REQUEST –
In the listing that follows, how many lines contain "shutter"? Give the number only.

AVAILABLE DATA –
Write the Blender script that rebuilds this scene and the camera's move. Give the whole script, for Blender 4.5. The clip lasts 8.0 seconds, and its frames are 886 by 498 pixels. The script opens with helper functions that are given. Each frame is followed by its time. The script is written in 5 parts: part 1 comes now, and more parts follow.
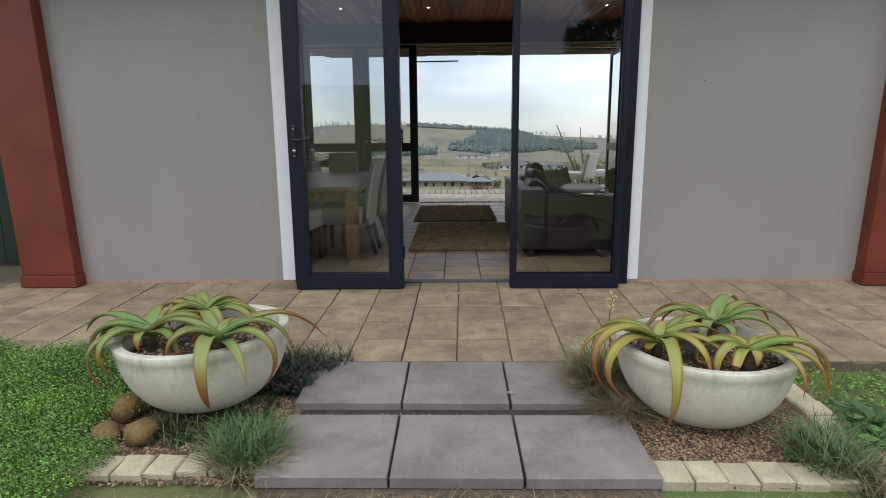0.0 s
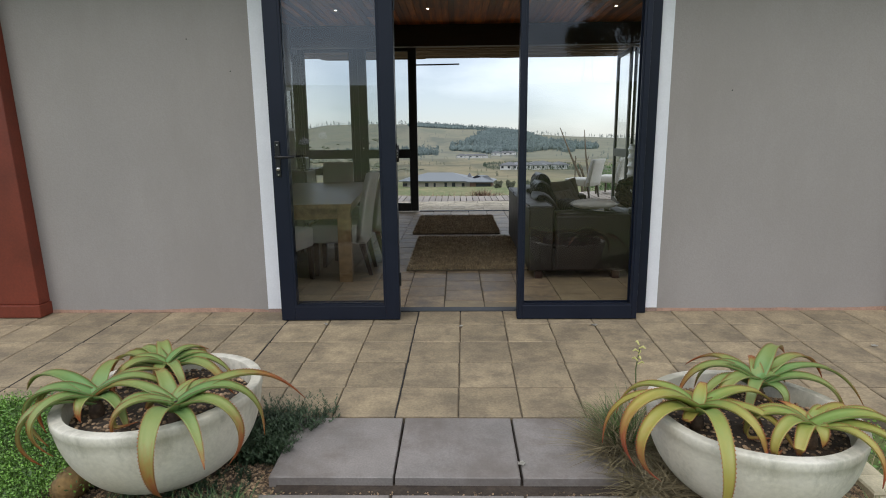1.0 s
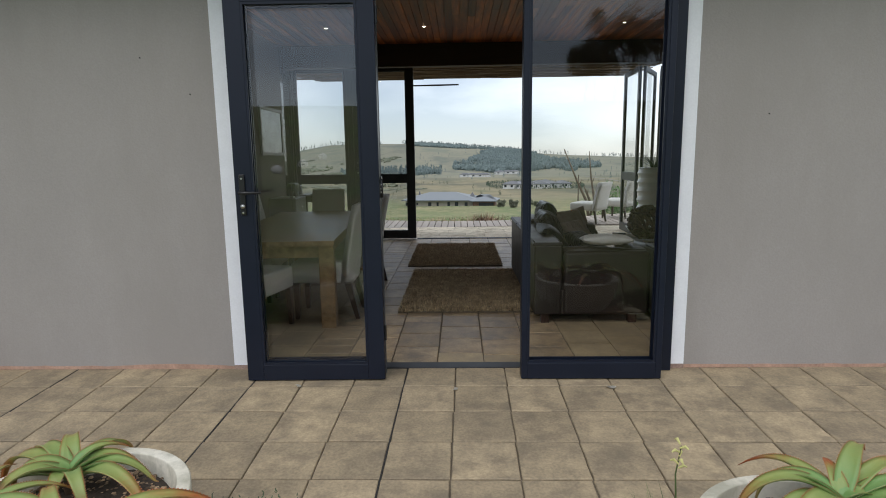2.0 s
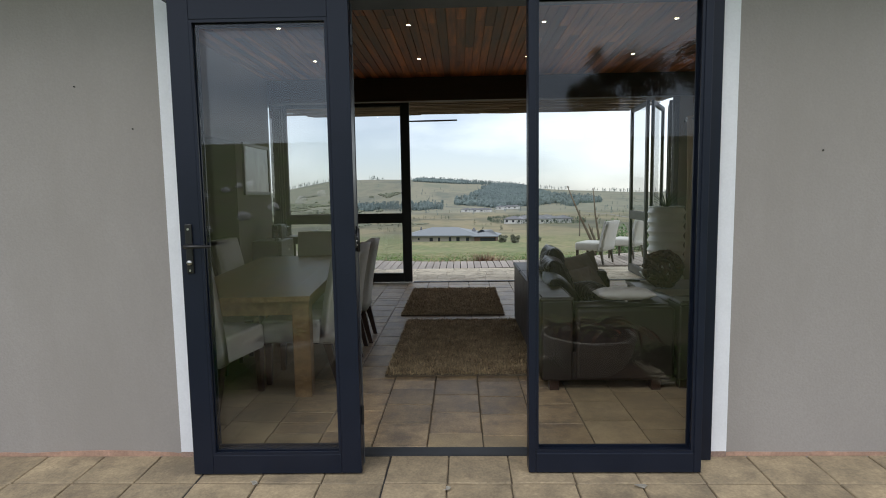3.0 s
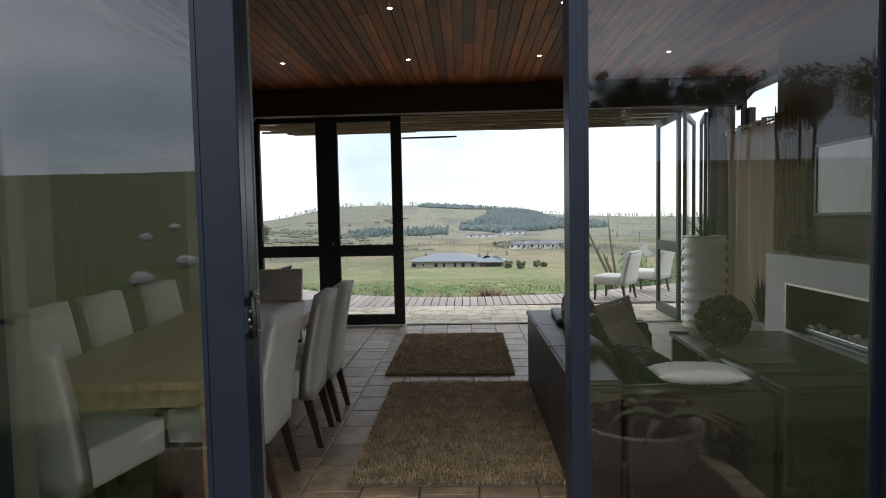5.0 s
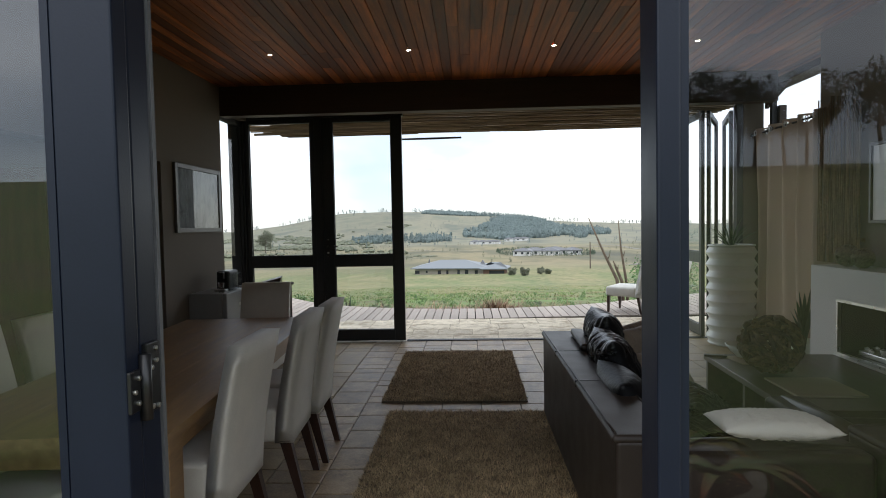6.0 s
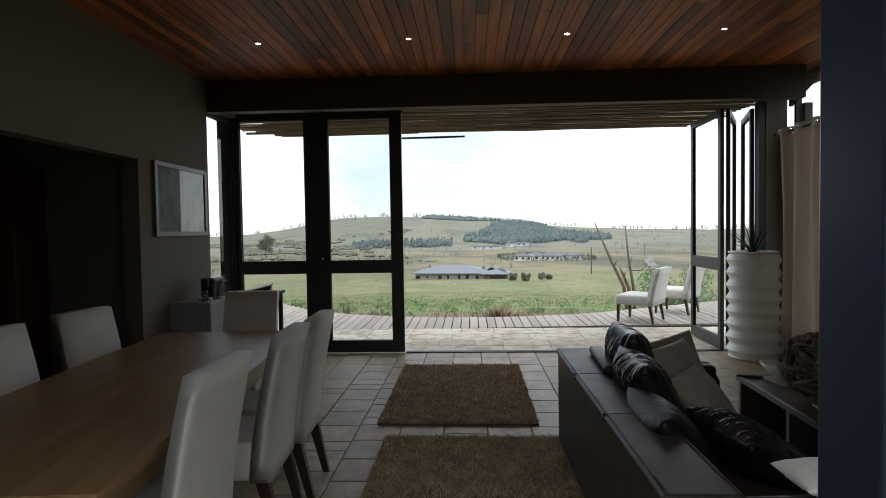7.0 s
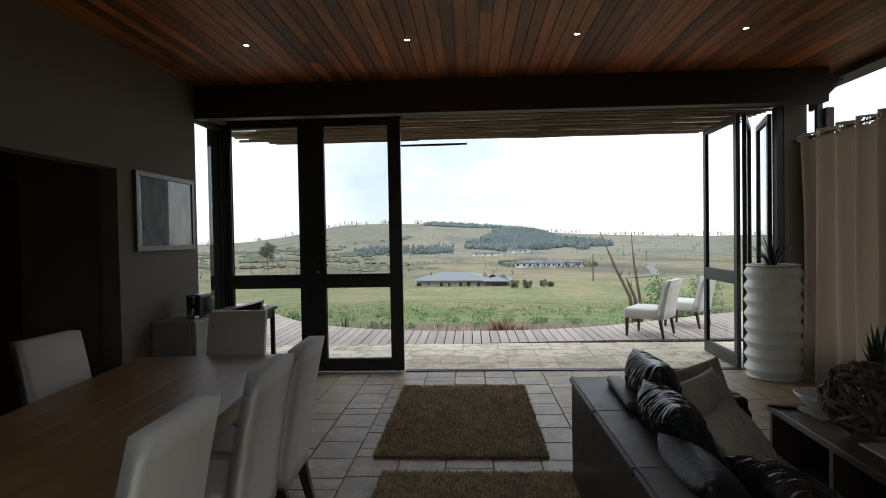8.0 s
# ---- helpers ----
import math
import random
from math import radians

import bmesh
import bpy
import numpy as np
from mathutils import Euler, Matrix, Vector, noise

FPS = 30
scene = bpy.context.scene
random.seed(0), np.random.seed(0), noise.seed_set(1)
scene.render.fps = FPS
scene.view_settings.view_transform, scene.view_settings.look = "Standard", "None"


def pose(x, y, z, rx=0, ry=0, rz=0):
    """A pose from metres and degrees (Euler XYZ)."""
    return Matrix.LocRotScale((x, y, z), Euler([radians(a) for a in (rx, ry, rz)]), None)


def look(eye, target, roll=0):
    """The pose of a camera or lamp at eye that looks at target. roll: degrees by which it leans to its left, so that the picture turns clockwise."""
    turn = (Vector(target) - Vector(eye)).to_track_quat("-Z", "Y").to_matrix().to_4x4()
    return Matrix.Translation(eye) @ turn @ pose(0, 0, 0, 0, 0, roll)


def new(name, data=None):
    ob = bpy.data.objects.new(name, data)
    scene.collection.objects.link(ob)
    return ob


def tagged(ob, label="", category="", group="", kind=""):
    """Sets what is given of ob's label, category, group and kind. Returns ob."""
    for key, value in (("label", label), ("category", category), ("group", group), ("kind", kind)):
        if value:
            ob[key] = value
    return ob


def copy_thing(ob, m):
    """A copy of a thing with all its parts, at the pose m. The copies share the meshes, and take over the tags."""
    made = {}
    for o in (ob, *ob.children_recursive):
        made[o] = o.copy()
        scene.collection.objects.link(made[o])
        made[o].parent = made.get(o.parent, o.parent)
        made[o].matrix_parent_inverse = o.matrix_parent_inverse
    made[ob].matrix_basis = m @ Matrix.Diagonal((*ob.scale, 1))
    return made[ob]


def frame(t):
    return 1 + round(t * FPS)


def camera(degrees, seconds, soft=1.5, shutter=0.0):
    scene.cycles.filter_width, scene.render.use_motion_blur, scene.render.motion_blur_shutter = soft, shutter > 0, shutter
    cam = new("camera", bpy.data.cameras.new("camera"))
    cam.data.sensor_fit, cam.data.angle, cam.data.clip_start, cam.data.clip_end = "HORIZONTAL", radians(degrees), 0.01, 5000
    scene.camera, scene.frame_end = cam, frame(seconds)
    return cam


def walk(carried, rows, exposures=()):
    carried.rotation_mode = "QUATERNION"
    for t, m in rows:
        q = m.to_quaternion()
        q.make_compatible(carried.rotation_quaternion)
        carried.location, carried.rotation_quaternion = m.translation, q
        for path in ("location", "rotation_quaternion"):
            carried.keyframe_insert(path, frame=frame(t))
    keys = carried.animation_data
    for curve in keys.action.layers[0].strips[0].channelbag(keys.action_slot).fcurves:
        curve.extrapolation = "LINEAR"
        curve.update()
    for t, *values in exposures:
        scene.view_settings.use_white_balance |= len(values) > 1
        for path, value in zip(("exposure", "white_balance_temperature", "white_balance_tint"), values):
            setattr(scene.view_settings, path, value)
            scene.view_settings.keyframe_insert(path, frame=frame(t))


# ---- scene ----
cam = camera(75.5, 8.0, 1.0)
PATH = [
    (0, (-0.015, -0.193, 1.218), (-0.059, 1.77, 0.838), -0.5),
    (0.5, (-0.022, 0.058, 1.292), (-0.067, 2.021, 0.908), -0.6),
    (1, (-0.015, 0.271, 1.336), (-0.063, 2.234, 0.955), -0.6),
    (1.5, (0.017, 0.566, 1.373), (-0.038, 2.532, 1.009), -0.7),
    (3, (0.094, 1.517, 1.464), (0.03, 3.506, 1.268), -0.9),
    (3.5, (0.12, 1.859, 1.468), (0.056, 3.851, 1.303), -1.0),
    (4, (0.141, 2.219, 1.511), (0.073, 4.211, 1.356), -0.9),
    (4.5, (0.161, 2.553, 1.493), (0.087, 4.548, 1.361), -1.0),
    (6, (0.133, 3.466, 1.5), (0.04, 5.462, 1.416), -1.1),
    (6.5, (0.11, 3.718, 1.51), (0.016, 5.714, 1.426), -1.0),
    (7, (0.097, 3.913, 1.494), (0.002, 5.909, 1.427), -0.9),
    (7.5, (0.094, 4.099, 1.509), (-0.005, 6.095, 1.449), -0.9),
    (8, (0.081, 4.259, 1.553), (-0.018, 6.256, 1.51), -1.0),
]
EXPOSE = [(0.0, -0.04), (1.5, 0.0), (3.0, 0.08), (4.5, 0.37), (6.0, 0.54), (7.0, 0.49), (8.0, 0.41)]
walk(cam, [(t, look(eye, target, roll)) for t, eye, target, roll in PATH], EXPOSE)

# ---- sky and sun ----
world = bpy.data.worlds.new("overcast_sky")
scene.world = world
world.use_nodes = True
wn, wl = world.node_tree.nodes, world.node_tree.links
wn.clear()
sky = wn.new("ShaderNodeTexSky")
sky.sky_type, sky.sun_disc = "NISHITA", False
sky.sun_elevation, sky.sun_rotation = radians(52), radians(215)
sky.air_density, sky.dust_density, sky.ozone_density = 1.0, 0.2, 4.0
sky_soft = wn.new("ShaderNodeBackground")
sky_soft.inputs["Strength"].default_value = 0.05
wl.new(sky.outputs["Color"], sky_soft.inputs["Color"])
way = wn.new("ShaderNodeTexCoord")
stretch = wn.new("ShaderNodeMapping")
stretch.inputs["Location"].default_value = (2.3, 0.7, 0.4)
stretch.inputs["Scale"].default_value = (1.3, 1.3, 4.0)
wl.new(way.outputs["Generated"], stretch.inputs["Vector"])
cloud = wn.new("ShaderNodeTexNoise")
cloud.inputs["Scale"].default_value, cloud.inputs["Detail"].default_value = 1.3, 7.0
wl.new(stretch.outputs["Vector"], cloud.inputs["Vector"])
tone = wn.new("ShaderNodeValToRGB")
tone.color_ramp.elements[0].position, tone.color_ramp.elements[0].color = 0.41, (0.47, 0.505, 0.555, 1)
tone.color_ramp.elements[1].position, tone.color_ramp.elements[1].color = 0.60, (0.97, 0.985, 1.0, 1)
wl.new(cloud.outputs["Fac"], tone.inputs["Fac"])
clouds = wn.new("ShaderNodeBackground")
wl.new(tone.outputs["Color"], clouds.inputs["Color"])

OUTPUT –
2